DO THIS: The material below should be written out in full and exactly; pictures stay out of the copy.

AVAILABLE DATA:
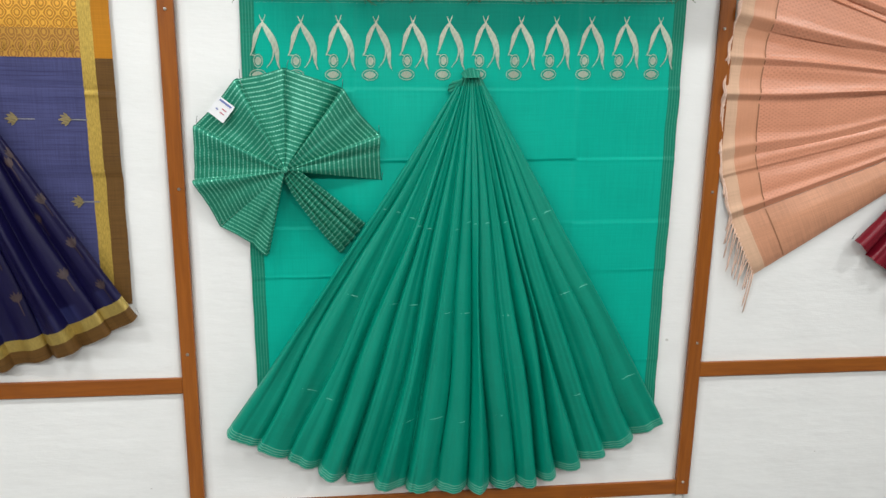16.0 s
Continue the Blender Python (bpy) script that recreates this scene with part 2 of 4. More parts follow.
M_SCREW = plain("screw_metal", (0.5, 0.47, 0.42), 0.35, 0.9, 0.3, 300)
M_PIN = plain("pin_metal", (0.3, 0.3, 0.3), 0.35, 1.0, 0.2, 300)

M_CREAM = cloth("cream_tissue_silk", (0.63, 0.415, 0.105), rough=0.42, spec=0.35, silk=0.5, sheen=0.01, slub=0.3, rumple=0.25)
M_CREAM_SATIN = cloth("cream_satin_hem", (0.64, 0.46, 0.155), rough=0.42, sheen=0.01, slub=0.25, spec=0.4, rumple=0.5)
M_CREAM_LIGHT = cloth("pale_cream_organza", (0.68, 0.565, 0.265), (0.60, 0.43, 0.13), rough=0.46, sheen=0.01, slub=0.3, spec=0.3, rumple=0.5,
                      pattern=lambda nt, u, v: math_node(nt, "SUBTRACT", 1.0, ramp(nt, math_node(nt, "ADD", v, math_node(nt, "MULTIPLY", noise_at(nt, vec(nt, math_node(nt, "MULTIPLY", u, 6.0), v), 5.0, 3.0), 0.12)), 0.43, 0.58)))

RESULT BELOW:
16.0 s
Continue the Blender Python (bpy) script that recreates this scene with part 2 of 4. More parts follow.
M_SCREW = plain("screw_metal", (0.5, 0.47, 0.42), 0.35, 0.9, 0.3, 300)
M_PIN = plain("pin_metal", (0.3, 0.3, 0.3), 0.35, 1.0, 0.2, 300)

M_CREAM = cloth("cream_tissue_silk", (0.63, 0.415, 0.105), rough=0.42, spec=0.35, silk=0.5, sheen=0.01, slub=0.3, rumple=0.25)
M_CREAM_SATIN = cloth("cream_satin_hem", (0.64, 0.46, 0.155), rough=0.42, sheen=0.01, slub=0.25, spec=0.4, rumple=0.5)
M_CREAM_LIGHT = cloth("pale_cream_organza", (0.68, 0.565, 0.265), (0.60, 0.43, 0.13), rough=0.46, sheen=0.01, slub=0.3, spec=0.3, rumple=0.5,
                      pattern=lambda nt, u, v: math_node(nt, "SUBTRACT", 1.0, ramp(nt, math_node(nt, "ADD", v, math_node(nt, "MULTIPLY", noise_at(nt, vec(nt, math_node(nt, "MULTIPLY", u, 6.0), v), 5.0, 3.0), 0.12)), 0.43, 0.58)))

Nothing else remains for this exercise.